An official from the UK Department for International Development was in the audience. Afterwards, he approached Hughes with an even more unusual proposal.

The Department had been paying close attention to mobile phone usage and noticed that in parts of Africa people were treating mobile minutes as a quasi-currency, exchanging them for goods and services that would normally require cash. They saw potential there and, more importantly, had one million dollars to invest. If Vodafone agreed to match the funds, the Department would agree to finance a pilot project.

Since borrowing money is one of the greatest challenges faced by the unbanked, the initial idea for the pilot project was microfinancing.

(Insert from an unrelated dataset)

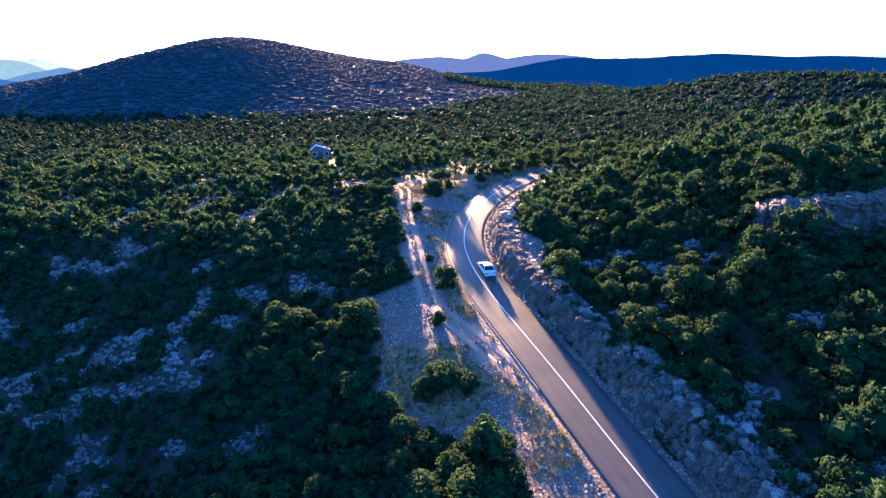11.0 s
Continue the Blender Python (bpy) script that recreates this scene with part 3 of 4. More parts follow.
near_x, near_y = scatter(-120, 110, 38, 215, 2.2, scrub_ok)
order = np.argsort(np.hypot(near_x + 2, near_y - 92))
near_x, near_y = near_x[order], near_y[order]
near_z = height_at(near_x, near_y)
near_h = scrub_height(near_x, near_y) * np.where(rng.uniform(0, 1, len(near_x)) < 0.16, 1.3, 0.84)      # a few oaks stand clear of the rest
for i in range(270):
    PLACED.append((int(rng.integers(0, 6)), near_x[i], near_y[i], float(rng.uniform(0.55, 0.95) * near_h[i])))
plz = height_at([p[1] for p in PLACED], [p[2] for p in PLACED])
for (k, x, y, s), z in zip(PLACED, plz):
    m = pose(x, y, z - 0.1, 0, 0, rng.uniform(0, 360))
    ob = copy_thing(TREES[k], m)
    ob.scale = (s, s, s * rng.uniform(0.9, 1.1))
    ob["group"] = "scrub along the road"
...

A microloan for a cow, a motorcycle, or a sewing machine — that is, the startup costs for a small business — is often the beginning of the end of the poverty cycle.

By giving people a way to withdraw and repay their loans via mobile phone, the Department suspected they could drive entrepreneurship in the countries that needed it most.

The result of that collaboration was M-Pesa, which was initially launched in Kenya in 2007. With no bank branches or ATMs, M-Pesa relies on an old technology: people.

Individual agents sell airtime for mobile phones at local markets, trading minutes for cash and vice versa. Customers load airtime onto their SIM card and phone, converting minutes into money that can be sent to others via text message.

Although microcredit initially sparked the plan, remittances transformed it into a powerhouse. Being able to transfer money without bank fees allowed city workers to send money to relatives in rural areas — also known as remittances — saving the 12% charged by companies such as Western Union.

Eight months after launch, one million Kenyans were using M-Pesa. Today, it is nearly the entire country.

According to research conducted at MIT, with nothing more than access to basic banking services, M-Pesa lifted 2% of Kenya's population — more than 200,000 people — out of extreme poverty.

M-Pesa now provides banking services to more than 30 million people across ten different countries. In places rife with corruption, it has become a way for citizens to protect themselves against their governments.

In Bangladesh, bKash now serves more than 23 million users. In China, Alipay serves one billion.